Ratusan mahasiswa dari Institut Pertanian Bogor (IPB) menggelar aksi demonstrasi di Kantor Kementerian Pertanian (Kementan), Kamis (28/07). Demonstrasi yang dilakukan oleh BEM IPB tersebut memprotes kebijakan impor jeroan sapi yang dilakukan oleh pemerintah.
"Kami menolak impor jeroan yang dilakukan oleh pemerintah, karena tidak sesuai dengan semangat awal yang ingin menjadikan Indonesia untuk swasembada daging sapi," kata Ketua Dewan BEM KM IPB Irwan Setiawan kepada politikindonesia.com di Kantor Kementan, Kamis (27/07).
Irwan menilai, impor jeroan yang dilakukan pemerintah pada saat ini sangat gegabah dan tidak berpihak pada rakyat kecil. Pemerintah mengambil kebijakan instan, meski saat ini impor jeroan belum tentu mampu menjaga keberlangsungan dan ketersediaan daging di Indonesia.
"Dibukanya kembali impor jeroan dan langkah impor daging yang lain hanya bersifat sementara dan tidak menyentuh persoalan daging sapi yang sudah sangat lama. Karena kata Menteri Pertanian, Amran Sulaiman, mahalnya harga daging di Indonesia karena panjangnya rantai pangan kita," ujarnya.
Dia berharap agar pemerintah saat ini tidak menggampangkan impor. Karena adanya impor tersebut sangat menyengsarakan para peternak kecil. Karena sudah pasti peternak lokal yang menjadi korban.
"Peternak lokal jadi korban karena harga daging impor selalu lebih rendah bila dibandingkan dengan daging lokal. Jadi secara otomatis bila impor ini terus dilakukan, para peternak lokal bisa kehilangan mata pencaharian. Padahal mereka berjualan turun temurun," tandasnya.

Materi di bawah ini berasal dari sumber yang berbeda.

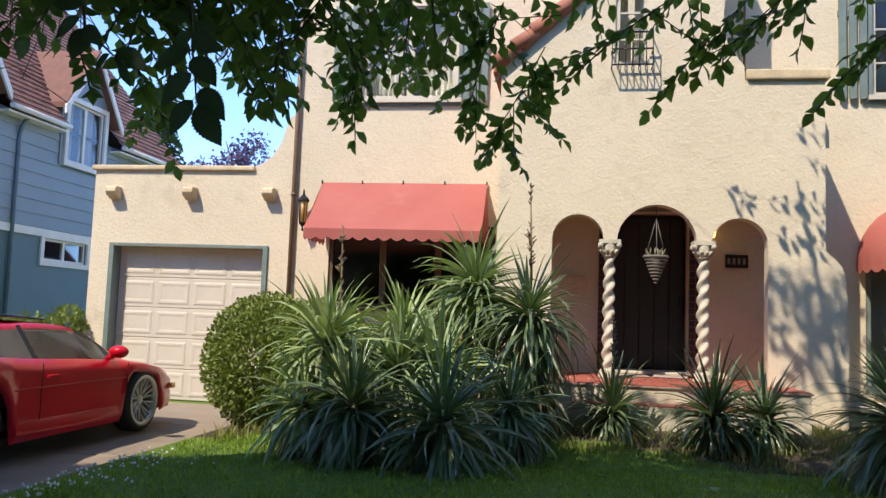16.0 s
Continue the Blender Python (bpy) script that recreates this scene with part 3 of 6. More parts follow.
for k in range(5):
    bm = bmesh.new()
    u = -14.28 + 2.33 * k / 4
    tube(bm, [(u, T - 0.02, ZT - 0.02), (u, T - 0.02, ZT + 0.03)], 0.012, 6)
    part("fixing", bm, IRON, aw)

dome = thing("awning", (-6.37, WALL, 2.3), "faded red domed canvas awning over an arched window", "awning")
bm = bmesh.new()
R, n, m = 0.86, 16, 9
rib = []
for j in range(m + 1):
    e = (math.pi / 2) * j / m
    # ribs fan out from a vertical half circle on the wall down to a horizontal hoop
    rib.append([bm.verts.new((-6.37 - R * math.cos(math.pi * i / n) , WALL - 0.02 - 0.80 * math.sin(math.pi * i / n) * math.sin(e), 2.26 + 0.80 * math.sin(math.pi * i / n) * math.cos(e))) for i in range(n + 1)])
for p, q in zip(rib, rib[1:]):
    for i in range(n):
        try:
            f = bm.faces.new((p[i], p[i + 1], q[i + 1], q[i]))
            f.smooth = True
        except ValueError:
            pass
bmesh.ops.remove_doubles(bm, verts=list(bm.verts), dist=0.002)
part("canvas", bm, AWNING, dome)
bm = bmesh.new()
scallop(bm, [(-6.37 - R * math.cos(math.pi * i / n), WALL - 0.02 - 0.80 * math.sin(math.pi * i / n), 2.26) for i in range(n + 1)], 0.16)
part("valance", bm, AWNING, dome, "scalloped red valance")
bm = bmesh.new()
for e in (0, math.pi / 4, math.pi / 2):
    tube(bm, [(-6.37 - (R - 0.02) * math.cos(math.pi * i / n), WALL - 0.02 - 0.78 * math.sin(math.pi * i / n) * math.sin(e), 2.26 + 0.78 * math.sin(math.pi * i / n) * math.cos(e)) for i in range(n + 1)], 0.01, 5)
part("frame", bm, WHITE_PAINT, dome)

# rain pipes
bm = bmesh.new()
tube(bm, [(-14.69, WALL - 0.05, 0.25), (-14.69, WALL - 0.05, 7.1)], 0.032, 10)
for z in (1.2, 3.0, 5.0):
    tube(bm, [(-14.69, WALL - 0.05, z), (-14.69, WALL - 0.05, z + 0.04)], 0.042, 10)
part("rain_pipe", bm, BROWN_PIPE, house, "brown painted rain pipe")
bm = bmesh.new()
px, py = TR + 0.205, WALL - 0.07
tube(bm, [(px, py, 0.25), (px, py, 3.85)], 0.05, 12)
box(bm, px - 0.07, py - 0.06, 3.80, px + 0.07, py + 0.06, 3.96)
box(bm, px - 0.12, py - 0.09, 3.96, px + 0.12, py + 0.07, 4.18)
for z in (1.5, 2.9):
    tube(bm, [(px, py, z), (px, py, z + 0.05)], 0.058, 12)
part("rain_pipe", bm, TAN_PIPE, house, "tan painted rain pipe with a square hopper head")
bm = bmesh.new()
tube(bm, [(HR - 0.06, WALL - 0.05, 0.2), (HR - 0.06, WALL - 0.05, 7.1)], 0.035, 10)
part("rain_pipe", bm, TAN_PIPE, house, "tan painted rain pipe at the corner")
# chimney breast on the side wall
bm = bmesh.new()
box(bm, HR, 15.0, 0, HR + 0.42, 18.2, 4.4)
v = [bm.verts.new(p) for p in ((HR, 15.0, 4.404), (HR + 0.42, 15.0, 4.404), (HR + 0.42, 18.2, 4.404), (HR, 18.2, 4.404), (HR, 15.35, 4.9), (HR + 0.42, 15.35, 4.9), (HR + 0.42, 17.85, 4.9), (HR, 17.85, 4.9))]
for f in ((0, 1, 5, 4), (1, 2, 6, 5), (2, 3, 7, 6), (4, 5, 6, 7)):
    bm.faces.new([v[i] for i in f])
box(bm, HR, 15.35, 4.9, HR + 0.42, 17.85, 9.6)
part("chimney", bm, STUCCO, house)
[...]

Penolakan kebijakan pemerintah untuk impor jeroan juga datang dari kalangan DPR. Kebijakan itu dinilai sebagai langkah mundur dalam mengembangkan sektor peternakan, karena sebenarnya impor jeroan itu merugikan peternakan rakyat. Tak hanya itu, juga berdampak negatif terhadap kesehatan serta dapat merendahkan martabat bangsa.
"Karena pada kenyataannya jeroan sapi di luar negeri dikonsumsi sebagai pakan ternak dan hewan peliharaan. Namun di Indonesia mahal di impor untuk konsumsi manusia. Ini sangat tragis. Lucunya lagi, pemerintah kita sendiri yang menutup impor itu, tapi malah dibuka lagi," kata Anggota Komisi IV DPR, Hermanto.
Anggota dari fraksi PKS itu, mengungkapkan, fraksinya siap mendukung rencana pemerintah menekan harga daging hingga Rp80.000 per kilogram, namun bukan dengan cara mengimpor jeroan yang diharapkan menjadi substitusi bagi masyarakat menengah ke bawah yang tidak dapat membeli daging sapi.
"Untuk itu, kami juga menawarkan solusi untuk mengatasi kenaikan harga daging dengan mendorong pemerintah untuk melanjutkan program swasembada daging sapi, pengembangan peternakan rakyat, dan memperbaiki sisi permintaan dari masyarakat," ucapnya.
Menurutnya, kebijakan yang digulirkan harus kompehensif, yaitu tidak hanya sisi pasokannya saja yang dibenahi, tapi permintaannya juga perlu diperhatikan. Misalnya, adanya beragam substitusi daging sapi yang sehat dan bergizi, seperti daging ayam, telur.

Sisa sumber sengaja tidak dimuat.